Alternative Health Tourism: Mexico
With the incredible popularity of health tourism in the world, people are crossing borders all the time, looking for affordable health care, or for procedures that may not be available in the home country. This has been leading to a more sane understanding of health practices all over the world, and can feasibly bring in a new era for alternative healing practices. This article will look briefly at alternative health tourism in Mexico.
Mexico is one of the most popular tourist destinations in the world already, so it shouldn’t be any surprise that health might be somewhere on the radar. There are many who are traveling here already for the purposes of general medical tourism, where people can get necessary and elective procedures done at a fraction of the cost elsewhere sometimes, as well dental care, which has brought people across its borders for many years. It also has a pretty solid reputation in the alternative health community.
The reasons for this are fairly uniform, or at least as uniform as these things can be. Native healing traditions here are practiced all over the country, and with a very large and varied indigenous community, there are many different kinds of healing practices available. Each one of the healing traditions also has a large body of knowledge, each one having particular ways of healing diseases of the body and mind. These traditions are usually at the center, or very near it, of most alternative healing practices, and as interest in traditional healing increases, the knowledge can be shared by larger numbers of practitioners than ever before.
This makes it a particularly opportune time to look into what Mexico might have to offer. There are some areas where there is more of a tourist trade, and these may or may not have practitioners who are truly versed in what can be enormously complicated techniques. Areas like Michoacan, Oaxaca City, and Chiapas will be likely to have the traditional healers, although it may take a little bit of hunting around to find them. The more traditional the healer, it seems, the less likely they would be to work with someone they don’t know, so it might not be entirely successful on the first trip.

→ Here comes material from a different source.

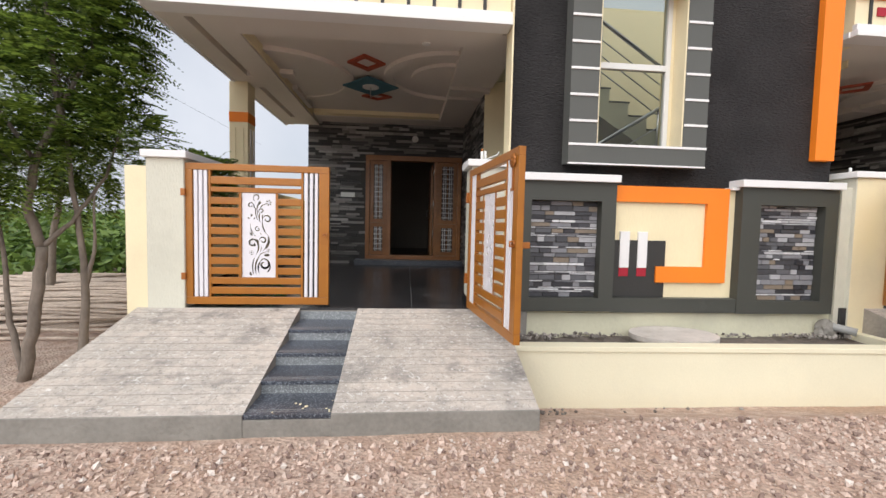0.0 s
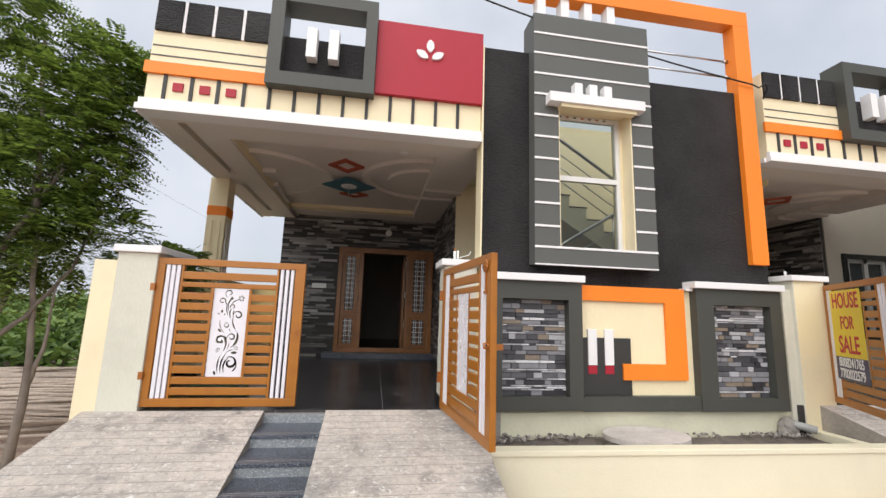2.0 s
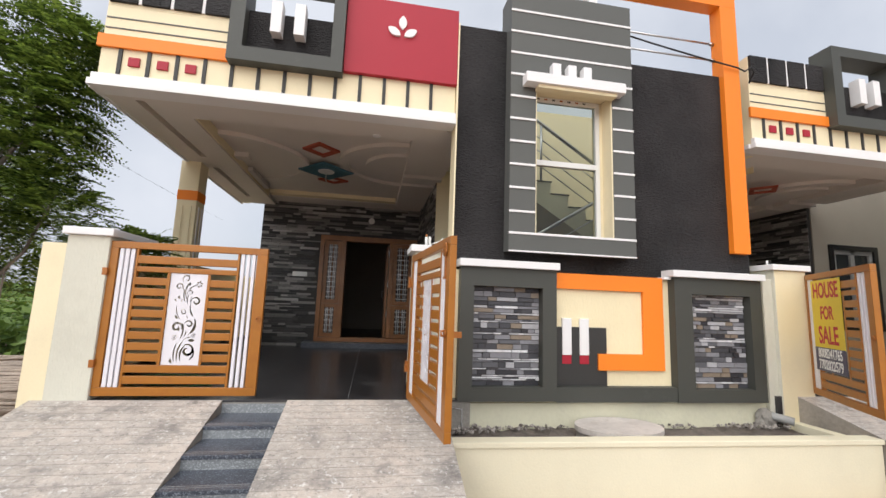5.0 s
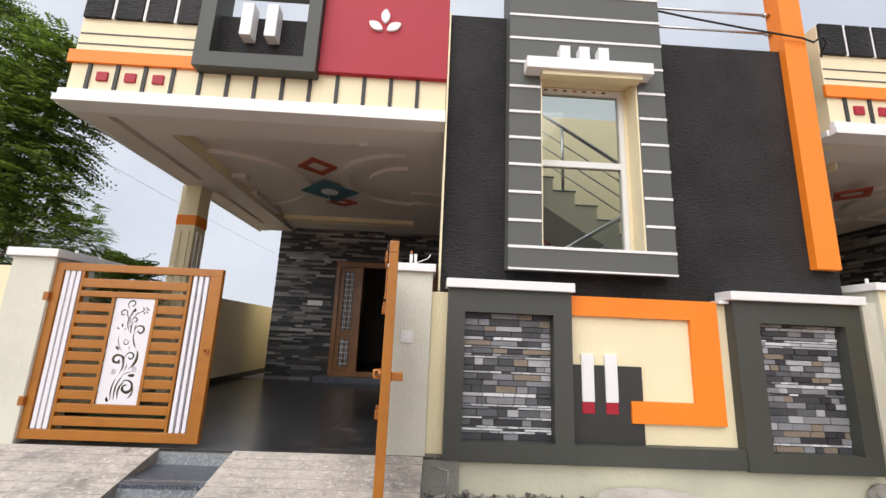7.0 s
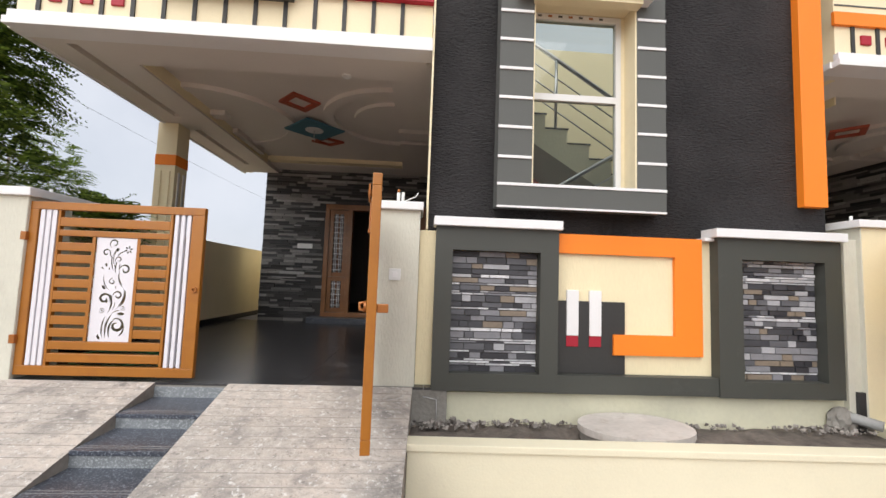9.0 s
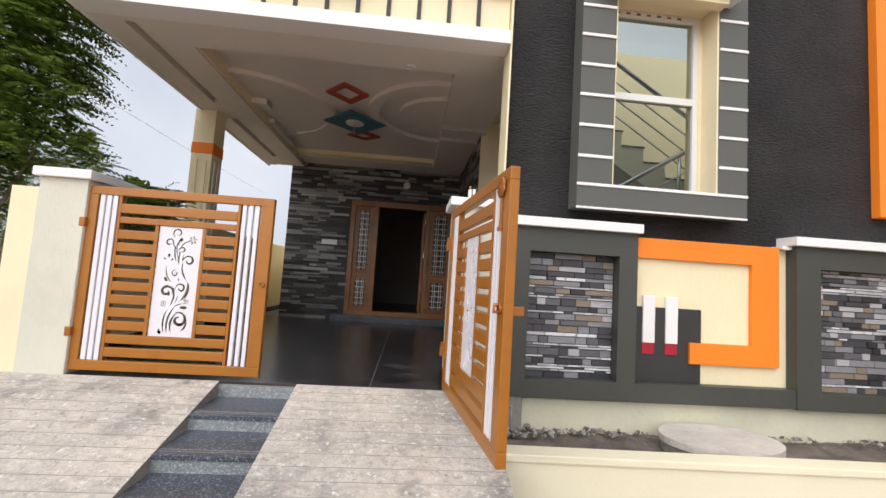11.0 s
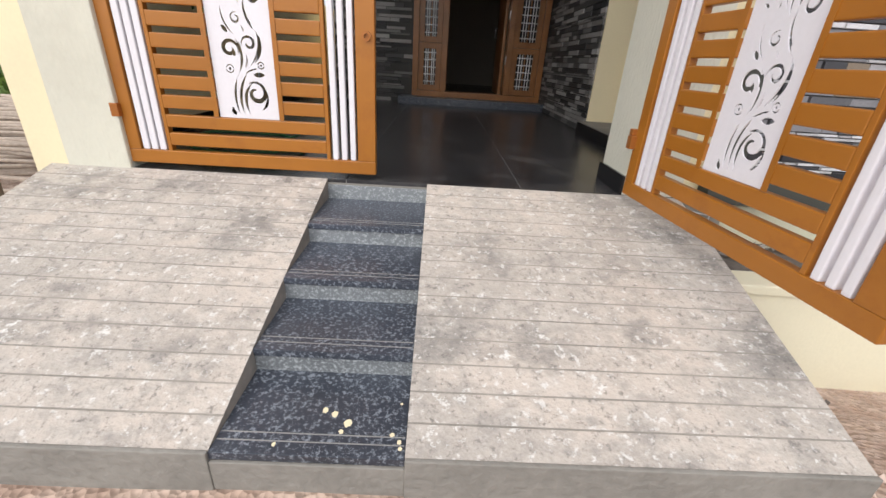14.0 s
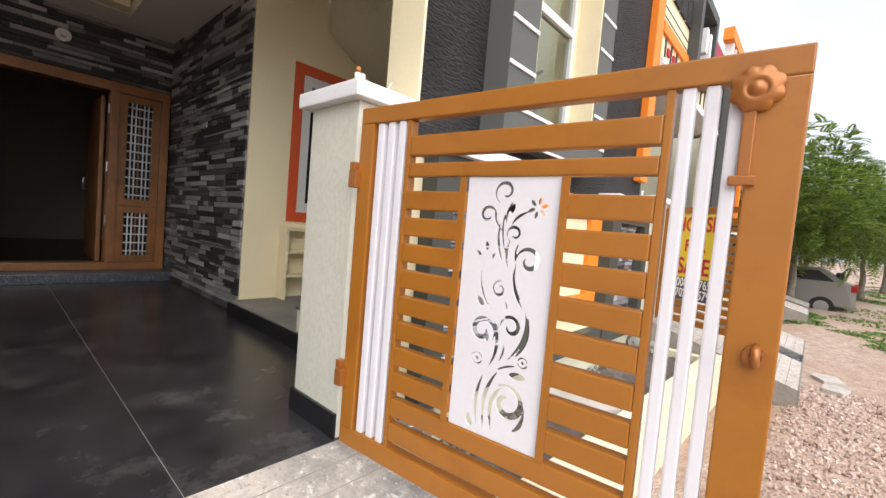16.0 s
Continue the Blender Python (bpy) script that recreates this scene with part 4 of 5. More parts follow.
stair("stairs_lower", "lower flight of pale plastered stairs with steel railing", 11, 1.16, 0.78, 0.27, 0.165, 4.84, 5.75, 5.72)
stair("stairs_upper", "upper flight of pale plastered stairs with steel railing", 7, 4.0, 2.595, -0.287, 0.185, 5.95, 6.98, 5.98)
setting("stair_landing", boxes((4.0, 4.75, 4.82, 7.0, 2.435, 2.595), bevel=0.003), "pale", "stair landing slab", "landing")
setting("terrace_slab", boxes((1.06, 1.98, 4.82, 7.0, 3.9, 4.05), bevel=0), "pale", "terrace slab at the stair head", "roof")
setting("stair_soffit_wall", boxes((1.2, 2.0, 5.85, 5.95, 3.7, 3.9), bevel=0), "pale", "beam at the stair head", "beam")

# ---- side window and shelf niche in the cream wall ----
win2 = (thing("window_2", "grey-framed window with a red-orange painted border", "window", (0, 0, 0), kind="structure"))
part("border", boxes((1.66, 1.76, 6.985, 6.999, 1.56, 3.16), (2.75, 2.85, 6.985, 6.999, 1.56, 3.16), (1.76, 2.75, 6.985, 6.999, 3.06, 3.16), (1.76, 2.75, 6.985, 6.999, 1.56, 1.66), bevel=0.002), "rust_orange", win2, "red-orange painted border")
part("frame", boxes((1.76, 1.86, 7.0, 7.08, 1.66, 3.06), (2.65, 2.75, 7.0, 7.08, 1.66, 3.06), (1.86, 2.65, 7.0, 7.08, 2.96, 3.06), (1.86, 2.65, 7.0, 7.08, 1.66, 1.76), (2.22, 2.29, 7.0, 7.08, 1.76, 2.96), bevel=0.004), "plastic", win2, "pale frame")
part("pane", boxes((1.86, 2.65, 7.05, 7.055, 1.76, 2.96), bevel=0), "dark_glass", win2, "dark glass")
niche = thing("shelf_niche", "cream wall shelves below the window", "shelf", (1.60, 7.0, 0.78), kind="structure")
part("frame", boxes((0, 0.03, -0.16, -0.002, 0, 0.72), (0.6, 0.63, -0.16, -0.002, 0, 0.72), (0.03, 0.6, -0.16, -0.002, 0.69, 0.72), bevel=0.003), "cream", niche)
for z in (0.22, 0.46):
    part("shelf", boxes((0.03, 0.6, -0.155, -0.002, z, z + 0.025), bevel=0.003), "cream", niche, "cream shelf board")

# ---- entrance door ----
door = repeat(thing("door_1", "varnished teak entrance with grilled sidelights and open doorway", "door", (-0.90, 9.40, 0.76), kind="structure"))
DW, DH = 2.11, 2.28
OX0, OX1 = 0.55, 1.50
part("sill", boxes((0, DW, 0, 0.2, 0, 0.09), bevel=0.006), "wood", door, "teak sill")
part("head", boxes((0, DW, 0, 0.2, DH - 0.11, DH), bevel=0.006), "wood", door, "teak head")
for x0, x1 in ((0, 0.09), (OX0 - 0.09, OX0), (OX1, OX1 + 0.09), (DW - 0.09, DW)):
    part("jamb", boxes((x0, x1, 0, 0.2, 0.09, DH - 0.11), bevel=0.006), "wood", door, "teak jamb")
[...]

There are also many people who are practiced in more than one kind of healing, and these might be more easy to find, and some can even be found via the internet. Some Western doctors will start to integrate more traditional methods into their practice, and there are also many practitioners here who study Asian medicine and combine it with some local indigenous knowledge. It’s a fairly wide field, too, that hasn’t been completely defined, so there’s much more off the beaten path than in the directories.